The British sports car maker Morgan, best known for its classy, hand-built roadsters that give a strong nod to the past, isn't hesitating to embrace the future of the automobile. The company just released some advance details and images for its LIFECar concept, to be revealed to the press next week at the Geneva Motor Show.
The hydrogen-powered Moggie coupe, has a very traditional sports-car silhouette — low-slung, with a long, low hood, rounded rear glass and upright tail. Yet, instead of the expected gasoline BMW V-8 of Morgan's production flagship coupe, the Aero8, it has a fuel cell and electric motor system on board
The LIFECar concept, according to Morgan, “takes a fresh look at transport, offering as revolutionary an approach to personal freedom as did the brilliant Morgan Threewheeler introduced by HFS Morgan nearly 100 years ago.” And, the automaker hints, it may preview the form of performance motoring for the brand ten years or more from now.
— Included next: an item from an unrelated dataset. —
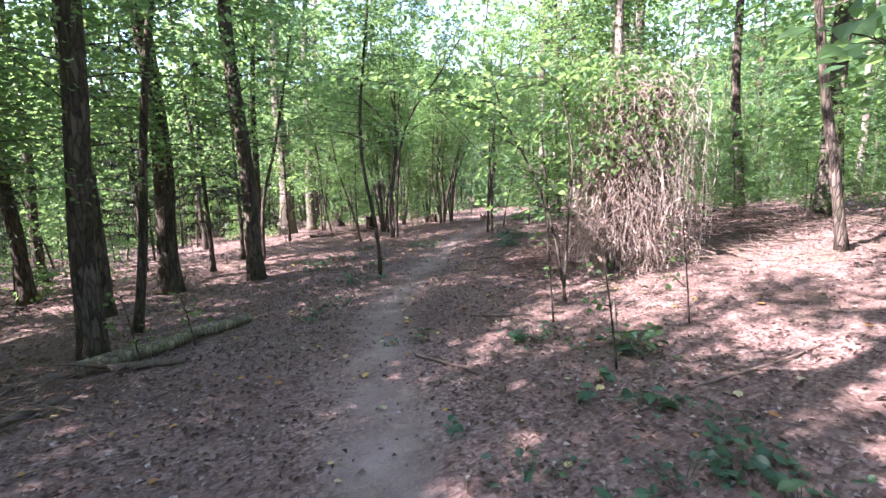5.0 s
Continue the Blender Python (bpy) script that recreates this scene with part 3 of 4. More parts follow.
# leaves that hang close in front of the pines at the start
ob = thing("shrub", -0.72, 1.75, gz(-0.72, 1.75), "thin shrub stem whose twigs bear a few broad green leaves", "shrub")
stem(ob, "trunk", ((-0.72, 1.75, gz(-0.72, 1.75) - 0.05), (-0.72, 1.7, 0.6), (-0.62, 1.6, 1.1), (-0.42, 1.4, 1.36)), 0.011, 0.006, M_SAP, 6)
for a, b, n in (((-0.44, 1.42, 1.34), (0.02, 1.3, 1.45), 6), ((-0.3, 1.36, 1.4), (0.16, 1.36, 1.5), 4), ((-0.44, 1.42, 1.36), (-0.12, 1.36, 1.64), 6), ((-0.5, 1.5, 1.28), (-0.15, 1.6, 1.42), 5), ((-0.25, 1.38, 1.5), (-0.12, 1.45, 1.78), 3), ((-0.1, 1.34, 1.45), (0.1, 1.32, 1.36), 3), ((-0.6, 2.0, 1.45), (-0.1, 2.4, 1.76), 10), ((-0.3, 2.2, 1.62), (0.05, 2.35, 1.62), 6), ((-0.1, 2.4, 1.76), (0.3, 2.95, 1.92), 9), ((-0.4, 1.7, 1.4), (0.12, 1.75, 1.58), 9), ((-0.1, 1.75, 1.54), (0.25, 2.0, 1.75), 8)):
    leafy(ob, a, b, 0.1, n, 0.07, True, M_BROAD, 0.0, 0.8)

# slim tree on the bank whose low leafy limbs reach towards the trail
ob = thing("tree", 7.02, 3.63, gz(7.02, 3.63), "slim tree with low limbs of broad yellow-green leaves", "tree")
stem(ob, "trunk", ((7.02, 3.63, gz(7.02, 3.63) - 0.08), (6.95, 3.75, 1.2), (6.77, 4.05, 2.6), (6.7, 4.2, 4.2), (6.6, 4.3, 6.0)), 0.035, 0.018, M_DARK, 9, 20)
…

The four-stack fuel cell, supplied by British defense contractor QinetiQ, was designed to meet the constant-load cruising conditions — about 20 percent of peak power — and operates at an overall efficiency of 45 percent. Quick bursts of power are delivered as needed by a bank of ultra-capacitors, which are capable of “shuffling up to 1000 amps back and forth,” according to the automaker, to deliver the juice needed for peak acceleration and to get the most effective energy storage from regenerative braking.
Instead of a central electric motor system and transmission, such as that used by most hybrids and electric vehicles to date, the LIFECar uses four electric motor/generators, each directly connected to its respective drive wheel.
To wrap all this componentry together into a cohesive, reliable, and supposedly fun-to-drive package, the Morgan concept employs a sophisticated management system, developed by England's Cranfield University, that allows a most noteworthy regenerative braking action of up to 0.7g at higher speeds while providing smooth hydraulic brake action at low speed.
Altogether, Morgan says that the LIFECar will deliver a top speed of 80 to 85 miles per hour, a 0-62-mph acceleration time of less than seven seconds, and a 250-mile range on a tank of hydrogen. Its fuel consumption is most noteworthy, at an estimated gasoline-equivalent 150 mpg.
Inside, the LIFECar uses a combination of lightweight aluminum, wood, and leather materials that correspond to the car's environmental focus, including a contoured, “saddle leather” seat design.
We'll have more details on the LIFECar from the Geneva show floor, beginning March 4.